# Supplied information

################

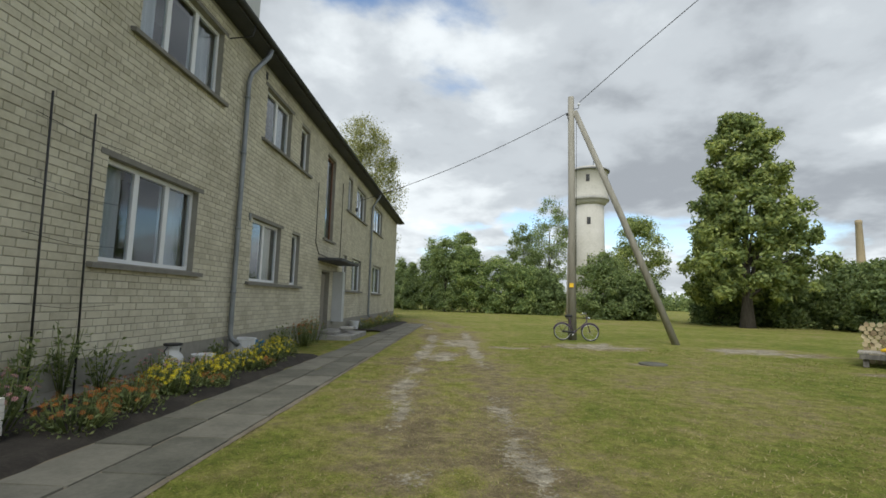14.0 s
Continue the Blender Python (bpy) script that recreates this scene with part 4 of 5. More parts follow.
def leaning(name, s0, s1, z0, z1, mat, label, cat, dep=-0.12, skew=0.0, thick=0.03, grp="things leaning on the barn"):
    t = thing(name, barn_point(s0, 0, 0), label, cat, grp)
    o = Vector(t.location)
    k = skew / BLEN
    vs = []
    for d in (0, thick):
        vs += [barn_point(s0, dep - 0.14 - d, z0, False), barn_point(s1, dep - 0.14 - d, z0, False), barn_point(s1 + k, dep + 0.06 - d, z1, False), barn_point(s0 + k, dep + 0.06 - d, z1, False)]
    vs = [Vector(v) - o for v in vs]
    link("sheet" if s1 - s0 > 0.015 else "plank", vs, [(0, 1, 2, 3), (7, 6, 5, 4), (0, 4, 5, 1), (1, 5, 6, 2), (2, 6, 7, 3), (3, 7, 4, 0)], mat, t)


leaning("prop_plank", 0.232, 0.242, -0.02, 1.95, M["wood_pale"], "long bleached plank propped slantwise against the barn", "plank", -0.45, -1.05)
leaning("board", 0.181, 0.187, -0.02, 1.5, M["wood_pale"], "pale board leaning on the barn", "board", -0.1, 0.38)
leaning("board", 0.189, 0.196, -0.02, 1.85, M["wood_new"], "yellow board leaning on the barn", "board", -0.1, 0.4)
leaning("board", 0.198, 0.211, -0.02, 1.8, M["wood"], "grey board leaning on the barn", "board", -0.08, 0.35)
leaning("iron_sheet", 0.163, 0.178, -0.02, 0.72, M["rust"], "brown rusty iron sheet against the barn", "metal sheet", -0.1, 0.12, 0.008)
leaning("iron_sheet", 0.128, 0.158, -0.02, 1.0, M["rust"], "brown rusty iron sheet against the barn", "metal sheet", -0.1, 0.15, 0.008)
leaning("iron_sheet", 0.082, 0.118, -0.02, 0.72, M["rust_red"], "orange rusted iron sheet against the barn", "metal sheet", -0.09, 0.12, 0.008)
leaning("zinc_sheet", 0.076, 0.103, 0.66, 1.2, M["zinc_pale"], "pale blue-grey zinc sheet on the barn", "metal sheet", -0.14, 0.08, 0.008)
leaning("board", 0.086, 0.091, -0.02, 1.5, M["rust_red"], "orange stained board leaning on the barn", "board", -0.12, 0.3)
leaning("post", 0.121, 0.127, 0.04, 1.66, M["wood_new"], "pale yellow post leaning on the barn", "post", -0.2, 0.22, 0.08)
leaning("board", 0.100, 0.104, -0.02, 1.2, M["zinc"], "grey metal strip leaning on the barn", "board", -0.16, 0.25)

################

# Instructions to follow
Above is a listing; print exactly its lines from the one with "Continue the Blender" through the one with "0)], mat, t)", and no other lines.

# Exercise output
Continue the Blender Python (bpy) script that recreates this scene with part 4 of 5. More parts follow.
def leaning(name, s0, s1, z0, z1, mat, label, cat, dep=-0.12, skew=0.0, thick=0.03, grp="things leaning on the barn"):
    t = thing(name, barn_point(s0, 0, 0), label, cat, grp)
    o = Vector(t.location)
    k = skew / BLEN
    vs = []
    for d in (0, thick):
        vs += [barn_point(s0, dep - 0.14 - d, z0, False), barn_point(s1, dep - 0.14 - d, z0, False), barn_point(s1 + k, dep + 0.06 - d, z1, False), barn_point(s0 + k, dep + 0.06 - d, z1, False)]
    vs = [Vector(v) - o for v in vs]
    link("sheet" if s1 - s0 > 0.015 else "plank", vs, [(0, 1, 2, 3), (7, 6, 5, 4), (0, 4, 5, 1), (1, 5, 6, 2), (2, 6, 7, 3), (3, 7, 4, 0)], mat, t)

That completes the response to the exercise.